4. Con il terzo motivo la società Ariostea – denunciando violazione e falsa applicazione degli artt. 2384 bis, 2697 ed 2909 c.c., nonchè insufficiente e contraddittoria motivazione – deduce in via alternativa che la sentenza di appello è illegittima nel capo in cui ha escluso la estraneità all’oggetto della società dell’operazione di swap posta in essere e la mala fede della banca intermediaria.

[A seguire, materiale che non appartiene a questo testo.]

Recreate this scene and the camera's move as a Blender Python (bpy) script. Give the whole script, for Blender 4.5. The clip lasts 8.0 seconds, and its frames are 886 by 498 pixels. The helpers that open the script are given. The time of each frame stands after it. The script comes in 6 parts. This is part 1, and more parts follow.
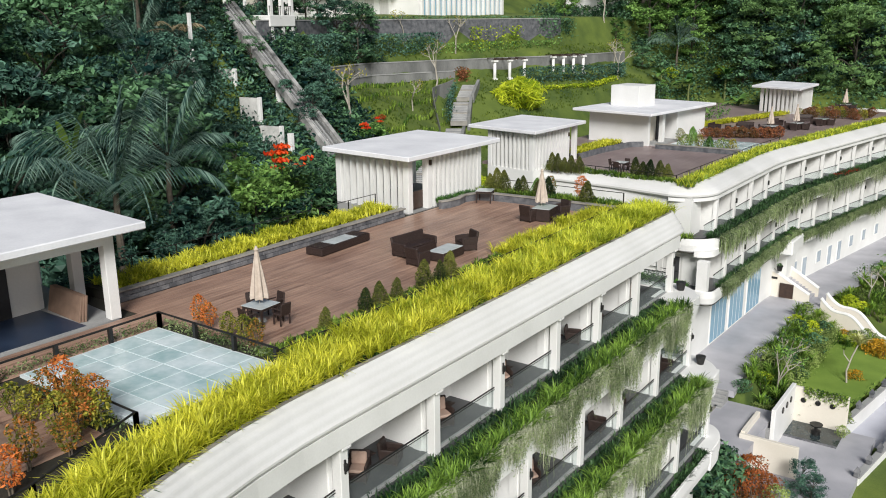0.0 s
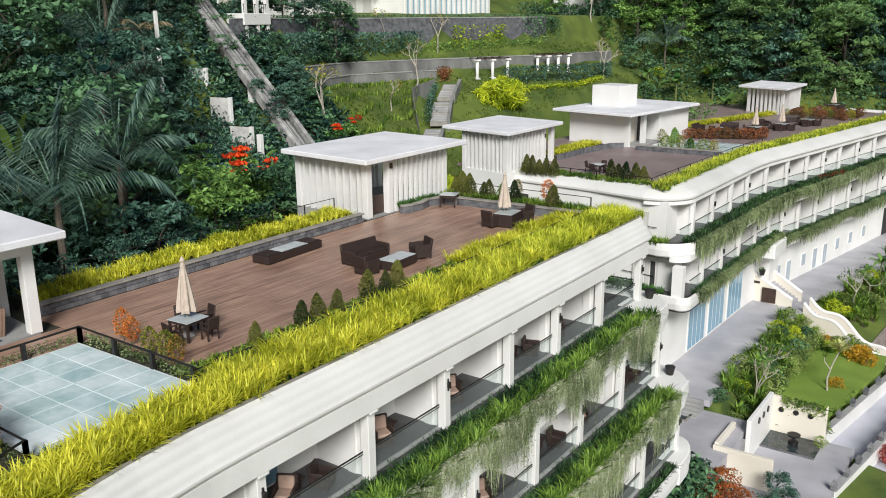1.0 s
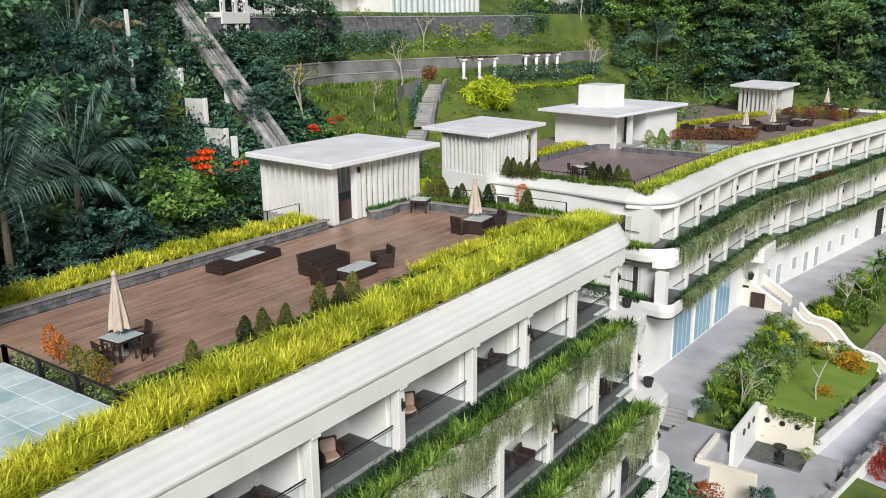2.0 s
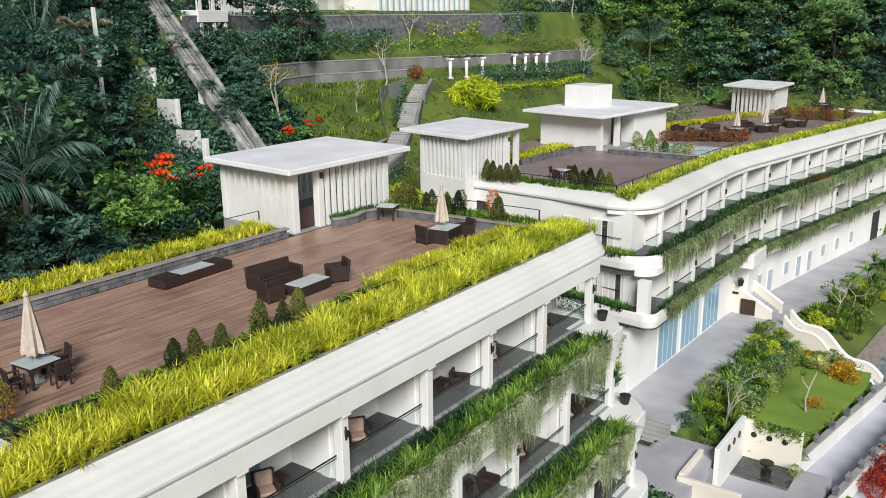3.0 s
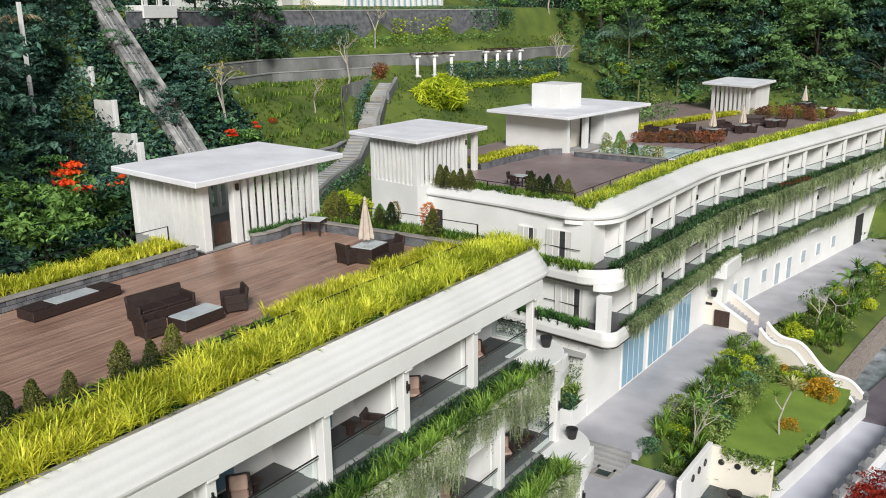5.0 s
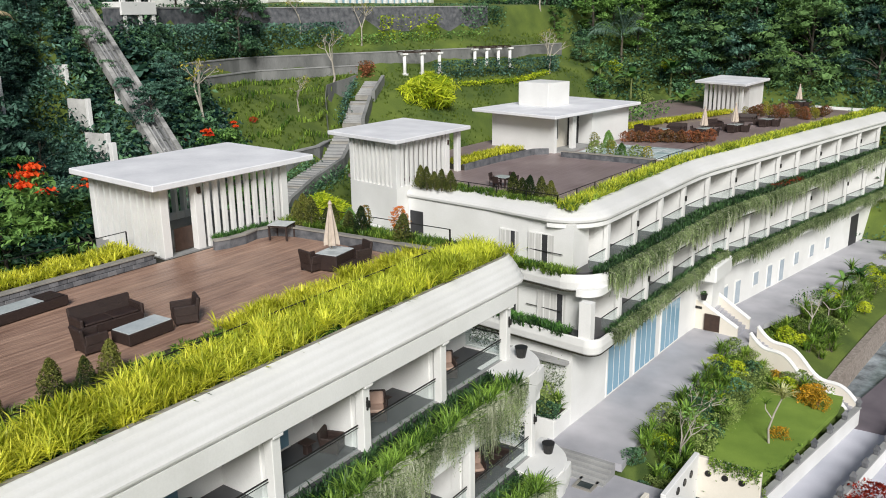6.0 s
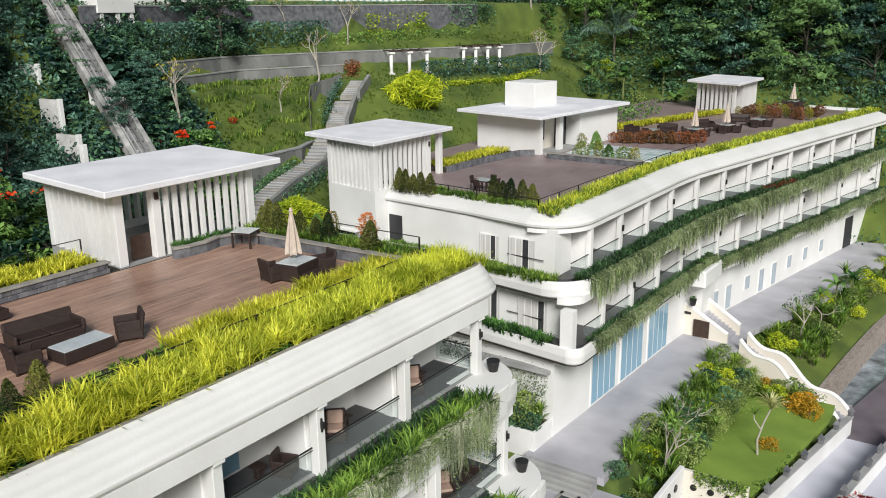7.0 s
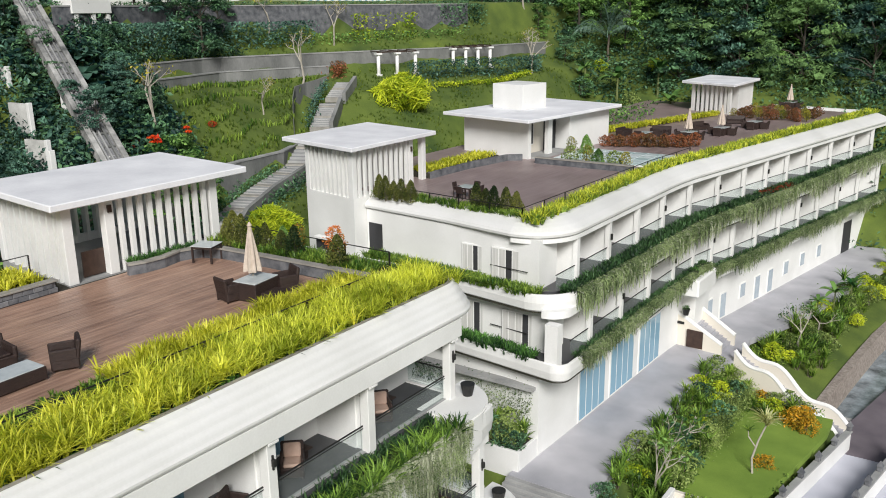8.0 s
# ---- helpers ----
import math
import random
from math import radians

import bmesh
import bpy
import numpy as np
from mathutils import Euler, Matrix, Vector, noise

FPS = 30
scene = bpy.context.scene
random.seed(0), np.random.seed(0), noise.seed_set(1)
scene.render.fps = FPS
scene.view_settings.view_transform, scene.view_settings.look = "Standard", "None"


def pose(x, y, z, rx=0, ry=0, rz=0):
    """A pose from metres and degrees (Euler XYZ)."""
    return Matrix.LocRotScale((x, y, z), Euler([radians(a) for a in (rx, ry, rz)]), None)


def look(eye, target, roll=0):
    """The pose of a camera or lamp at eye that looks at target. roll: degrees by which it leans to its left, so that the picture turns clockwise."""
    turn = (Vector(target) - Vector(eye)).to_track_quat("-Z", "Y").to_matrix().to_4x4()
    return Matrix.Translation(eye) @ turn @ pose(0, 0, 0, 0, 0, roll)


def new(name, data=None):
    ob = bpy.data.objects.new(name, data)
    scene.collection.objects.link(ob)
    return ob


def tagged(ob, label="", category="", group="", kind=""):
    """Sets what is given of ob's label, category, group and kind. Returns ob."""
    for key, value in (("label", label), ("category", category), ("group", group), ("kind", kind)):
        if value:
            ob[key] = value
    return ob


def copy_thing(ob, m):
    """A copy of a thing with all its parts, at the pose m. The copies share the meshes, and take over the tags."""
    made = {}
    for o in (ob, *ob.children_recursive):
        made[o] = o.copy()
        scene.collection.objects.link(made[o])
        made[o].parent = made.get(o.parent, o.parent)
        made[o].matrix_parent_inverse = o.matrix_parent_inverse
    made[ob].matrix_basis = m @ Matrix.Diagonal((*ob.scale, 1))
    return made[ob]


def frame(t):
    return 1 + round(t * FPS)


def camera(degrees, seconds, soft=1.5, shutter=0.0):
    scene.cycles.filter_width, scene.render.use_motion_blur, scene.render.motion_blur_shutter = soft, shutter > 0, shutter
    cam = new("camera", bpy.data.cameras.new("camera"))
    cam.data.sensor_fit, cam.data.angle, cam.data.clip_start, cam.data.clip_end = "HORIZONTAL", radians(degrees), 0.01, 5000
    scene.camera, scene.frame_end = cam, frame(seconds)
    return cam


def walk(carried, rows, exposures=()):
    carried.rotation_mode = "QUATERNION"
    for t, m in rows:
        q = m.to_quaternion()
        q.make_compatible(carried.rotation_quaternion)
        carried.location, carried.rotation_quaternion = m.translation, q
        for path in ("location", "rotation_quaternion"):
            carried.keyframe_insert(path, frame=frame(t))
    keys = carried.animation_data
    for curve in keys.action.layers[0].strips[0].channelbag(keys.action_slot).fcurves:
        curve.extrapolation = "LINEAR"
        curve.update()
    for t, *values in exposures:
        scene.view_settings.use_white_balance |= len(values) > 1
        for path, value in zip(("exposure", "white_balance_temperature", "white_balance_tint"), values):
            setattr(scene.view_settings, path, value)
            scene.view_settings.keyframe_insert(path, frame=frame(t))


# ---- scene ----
cam = camera(55.2, 8.0, soft=1.0)
PATH = [
    (0, (0.069, -0.069, 11.161), (-1.057, 1.502, 10.644), -0.6),
    (0.5, (0.486, 1.256, 11.162), (-0.64, 2.826, 10.644), -0.55),
    (1, (0.824, 2.695, 11.103), (-0.298, 4.266, 10.584), -0.55),
    (1.5, (0.954, 3.915, 11.053), (-0.166, 5.488, 10.533), -0.6),
    (3, (1.166, 8.301, 10.978), (0.044, 9.872, 10.454), -0.63),
    (3.5, (1.165, 9.782, 10.945), (0.046, 11.354, 10.419), -0.67),
    (4, (1.225, 11.321, 10.951), (0.109, 12.894, 10.424), -0.7),
    (4.5, (1.223, 12.584, 10.93), (0.111, 14.159, 10.401), -0.7),
    (6, (1.254, 16.004, 10.729), (0.148, 17.581, 10.193), -0.7),
    (6.5, (1.298, 17.067, 10.684), (0.192, 18.645, 10.148), -0.7),
    (7, (1.313, 18.264, 10.659), (0.209, 19.842, 10.12), -0.7),
    (7.5, (1.149, 19.426, 10.653), (0.047, 21.005, 10.113), -0.73),
    (8, (0.882, 20.902, 10.67), (-0.22, 22.481, 10.13), -0.8),
]
walk(cam, [(t, look(eye, target, roll)) for t, eye, target, roll in PATH], ((0, 0.06, 6250, 9), (8, 0.03, 6250, 9)))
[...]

In particolare con la complessiva censura si afferma che:
4.1. la società Ariostea svolge come attività specifica ed esclusiva la produzione e commercializzazione di piastrelle ceramiche e, poichè il Tribunale ha accertato con pronuncia passata in giudicato la natura puramente speculativa del contratto di swap, l’indagine della Corte di appello non poteva che portare a riconoscere l’estraneità del contratto all’oggetto sociale;
4.2. quanto alla mala fede della banca, sono stati acquisiti agli atti inequivoci documenti atti a comprovare la conoscenza da parte dell’istituto di credito della situazione patrimoniale, finanziaria e valutaria dell’Ariostea, che avrebbe comunque potuto essere oggetto di richiesta di informazioni; in particolare, la banca era certamente a conoscenza della reale situazione finanziaria e valutaria di Ariostea e sapeva che la società era indebitata in marchi tedeschi con mutui e leasing in tale valuta e che, per prassi costante, si faceva anticipare dalle banche i crediti in valuta, con la conseguenza che non esistevano crediti non anticipati; in particolare l’istituto bancario era a conoscenza che l’operazione di swap del (OMISSIS) per 30 milioni di marchi aveva natura meramente speculativa, estranea all’oggetto sociale.

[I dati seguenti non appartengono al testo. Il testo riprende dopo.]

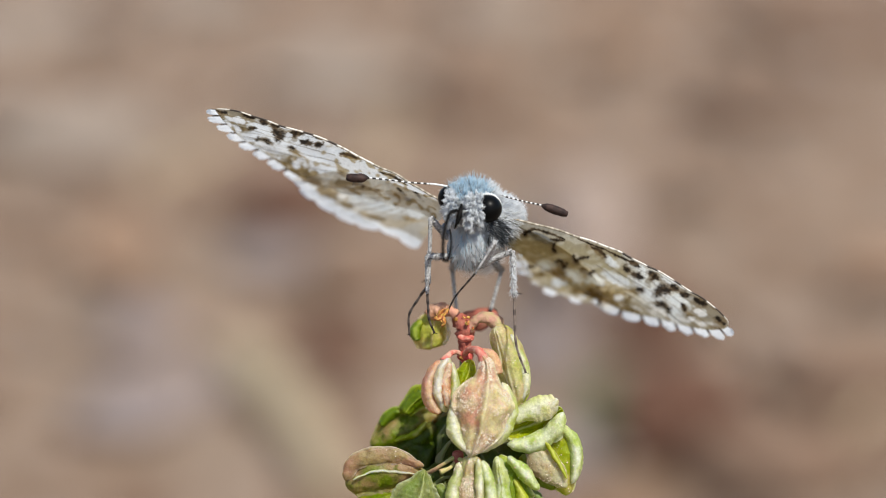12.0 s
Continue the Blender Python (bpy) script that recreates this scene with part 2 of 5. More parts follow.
def ball_data(centre, radii, nu=28, nv=18, lump=0.0, freq=0.03):
    v, f = [], []
    for j in range(nv + 1):
        th = math.pi * j / nv
        for i in range(nu):
            ph = 2 * math.pi * i / nu
            d = Vector((math.sin(th) * math.cos(ph), math.sin(th) * math.sin(ph), math.cos(th)))
            q = Vector((d.x * radii[0], d.y * radii[1], d.z * radii[2]))
            q *= 1 + lump * noise.noise(q * freq + Vector(centre))
            v.append(Vector(centre) + q)
    for j in range(nv):
        for i in range(nu):
            k = (i + 1) % nu
            f.append((j * nu + i, (j + 1) * nu + i, (j + 1) * nu + k, j * nu + k))
    return v, f


def ball(name, centre, radii, mat, **kw):
    v, f = ball_data(centre, radii, **kw)
    return mesh_from(name, scaled(v), f, mat)


def root(name, label, category, m):
    ob = new(name)
    ob.empty_display_size = 0.002
    ob.matrix_world = m
    return tagged(ob, label, category)


VIEW = pose(0, 0, LIFT, -TILT, 0, 0)


def stand(x, y, z):
    """A pose facing the lens, x right, y away and z up in units from the point in focus."""
    return VIEW @ pose(x * U, y * U, z * U)


# ---- ground ----
GROUND = mottled("dry_soil", [(0.24, 0.152, 0.098), (0.28, 0.184, 0.120), (0.18, 0.111, 0.069), (0.295, 0.222, 0.165)], 6.0, 0.95, 0.1, 120, 0.004)


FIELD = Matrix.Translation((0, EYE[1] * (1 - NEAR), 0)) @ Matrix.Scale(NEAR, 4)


def ground():
    v, f = [], []
    ring = [0.0] + [0.06 * 1.16 ** k for k in range(60)] + [900.0, 3000.0]
    for r in ring:
        for k in range(72):
            a = 2 * math.pi * k / 72
            p = Vector((r * math.cos(a), r * math.sin(a), 0))
            p.z = 0.008 * noise.noise(p * 9) * min(1, r * 8) if r < 30 else 0
            v.append(p)
    for j in range(len(ring) - 1):
        for k in range(72):
            q = (k + 1) % 72
            f.append((j * 72 + k, (j + 1) * 72 + k, (j + 1) * 72 + q, j * 72 + q))
    ob = new("ground", mesh_from("ground", v, f, GROUND))
    ob.matrix_world = FIELD
    tagged(ob, "dry reddish-brown soil with leaf litter, in sunlight", "ground", kind="structure")


ground()

# ---- seed stalk ----
M_ARM = mottled("blushing_arm", [(0.48, 0.46, 0.18), (0.56, 0.27, 0.18), (0.42, 0.46, 0.13)], 900, 0.45, 0.4, 5000, 0.00008)
M_GRAIN = mottled("glistening_grain", [(0.80, 0.70, 0.50), (0.88, 0.84, 0.68), (0.74, 0.52, 0.38)], 1500, 0.14, 0.7)
# red kept dark, with shade on the stalk tip put into the colour
M_RUST_STALK = mottled("rust_stalk", [(0.38, 0.085, 0.062), (0.38, 0.17, 0.11), (0.26, 0.06, 0.045)], 1500, 0.75, 0.2, 5000, 0.00008)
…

5. Anche tale censura è priva di fondamento.
La Corte di appello, ancora una volta con congrua motivazione, immune da vizi logici, ha escluso l’estraneità all’oggetto sociale dell’Ariostea dell’operazione di swap posta in essere dall’attrice, anche con riferimento agli aspetti più strettamente speculativi dell’operazione medesima, sulla base delle considerazioni dettagliatamente già esposte al precedente punto 3.a. della narrativa della presente sentenza.

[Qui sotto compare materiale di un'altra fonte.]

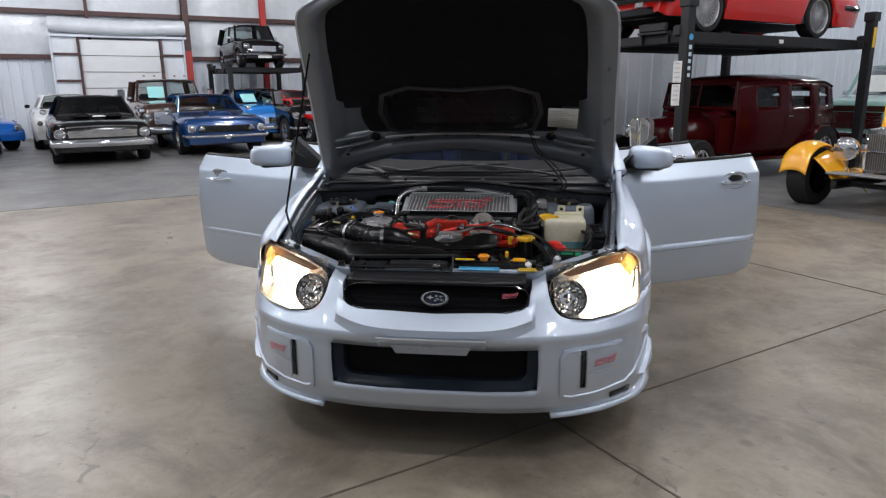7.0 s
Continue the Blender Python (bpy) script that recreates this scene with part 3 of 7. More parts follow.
def headlamp(s):
    def P(x, z, o=0.0):
        y = ease(x, [(.42, .052), (.5, .065), (.6, .10), (.7, .175), (.76, .25), (.80, .33)]) + (z - .62) * .62
        dx = .25 + 1.1 * max(0, x - .45)
        n = Vector((s * dx, -1, .55)).normalized()
        return Vector((s * x, y, z)) + n * o
    out = [(.418, .655), (.428, .612), (.446, .586), (.47, .568), (.50, .559), (.575, .552), (.674, .558), (.765, .563), (.782, .585), (.783, .65), (.779, .705), (.769, .741), (.742, .761), (.68, .762), (.62, .755), (.53, .735), (.47, .712), (.428, .690)]
    cx, cz = .61, .65

    def shrink(k, q, o):
        return [P(cx + (x - cx) * k, cz + (z - cz) * q, o) for x, z in out]
    def B(x, z, d=0.0):
        """The upright back of the housing."""
        return Vector((s * x, P(x, .62).y + ease(x, [(.42, .062), (.52, .090), (.60, .130), (.80, .132)]) + d, z))
    rear = [(cx + (x - cx) * .95, cz + (z - cz) * .92) for x, z in out]
    hl = part("headlamp", G().rings([shrink(1, 1, -.002), shrink(.985, .97, -.012), [B(p[0], p[1]) for p in rear]], caps=False).surf(lambda a, b: B(cx + a, cz + b, .002), lin(-.175, .16, 6), lin(-.092, .09, 4)), REFLECTOR, car, "lit headlamp with chrome reflector and clear lens")
    part("lamp_bezel", G().rings([shrink(1.004, 1.008, .001), shrink(.992, .985, .003), shrink(.985, .975, -.012)]), SATIN, hl, "thin dark lamp seal")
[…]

La ricorrente, lungi dal configurare specifici vizi della motivazione, si limita a contrapporre all’apprezzamento delle risultanze processuali compiuto dai giudici di appello una propria e diversa valutazione delle stesse risultanze, così mirando inammissibilmente al riesame, in sede di giudizio di legittimità, dell’accertamento di fatto compiuto dal giudice del merito e delle conclusioni da lui raggiunte (Cass. 2000/5806; 2003/17651;
2004/15675; 2007/16955).
Assume rilievo a tale riguardo il principio, già più volte affermato da questa Corte, secondo cui i vizi della sentenza posti a base del ricorso per Cassazione non possono risolversi nel sollecitare una lettura delle risultanze processuali diversa da quella operata dal giudice di merito, o consistere in censure che investano la ricostruzione della fattispecie concreta, o che siano attinenti al difforme apprezzamento dei fatti e delle prove dato dal giudice del merito rispetto a quello preteso dalla parte (Cass. 2007/7972; 2007/13954).
6. Le considerazioni che precedono conducono al rigetto del ricorso.
La parziale correzione della motivazione in diritto della sentenza impugnata giustifica la compensazione per la metà delle spese del giudizio di cassazione, che per la restante metà, da liquidarsi come in dispositivo, vanno poste a carico della ricorrente secondo il principio della soccombenza.

P.Q.M.
LA CORTE Rigetta il ricorso. Compensa per la metà le spese del giudizio di cassazione e condanna la ricorrente al pagamento della restante metà, che liquida in Euro 7.700,00, di cui Euro 7.500,00 per onorari, oltre a spese generali e accessori di legge.

Così deciso in Roma, il 24 febbraio 2009.